Jangan-jangan sekarang ini zaman kala bendu, ketika manusia makin memangsa, elite politik makin licik, pejabat makin jahat, sedangkan rakyat makin melarat, dan rasionalitas tiba-tiba terempas. Banyak politisi tak merasa malu untuk korupsi, tidak malu untuk tidak jujur, tidak malu untuk berkhianat. Konsultan politik pendiri First Person Politics, David Rosen (2013), menyatakan, dalam psikologi politik, teridentifikasi enam tipe kepribadian di dunia politik, yaitu narsisis, obsesif kompulsif, machiavellian (tak tahu malu, tak jujur), otoriter, paranoid, dan totaliter.

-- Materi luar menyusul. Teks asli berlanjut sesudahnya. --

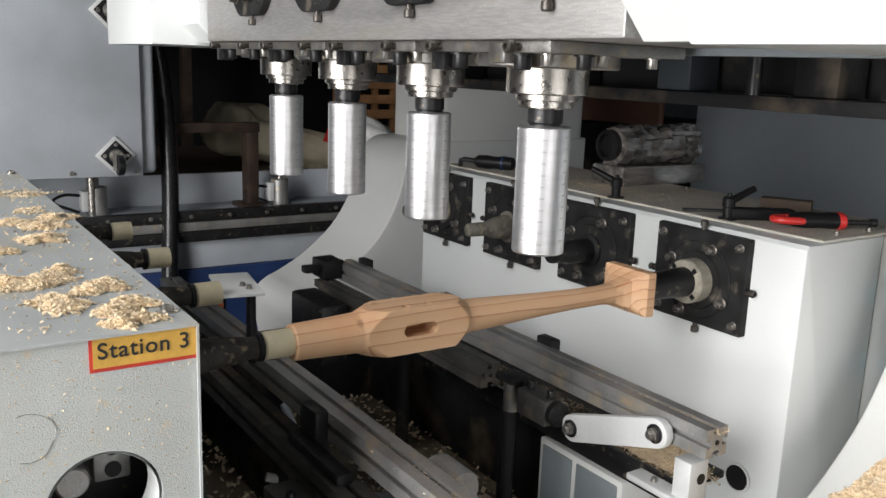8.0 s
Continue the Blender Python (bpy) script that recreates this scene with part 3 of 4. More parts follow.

Kewarasan berpolitik tampaknya semakin menjauh. Baru tersadar sekarang ini kita kembali ke "zaman batu". Di mana-mana, mungkin dari Sabang sampai Merauke, orang berburu batu akik yang juga bernilai ekonomi. Banyak orang, termasuk politisi, sibuk menggosok batu akik dan bisa jadi lupa pada nasib rakyat. Demam batu akik semacam eskapisme dari keruwetan kehidupan nyata. Apakah Presiden juga suka batu akik? Kali ini saya tak berani bertanya langsung kepada Presiden.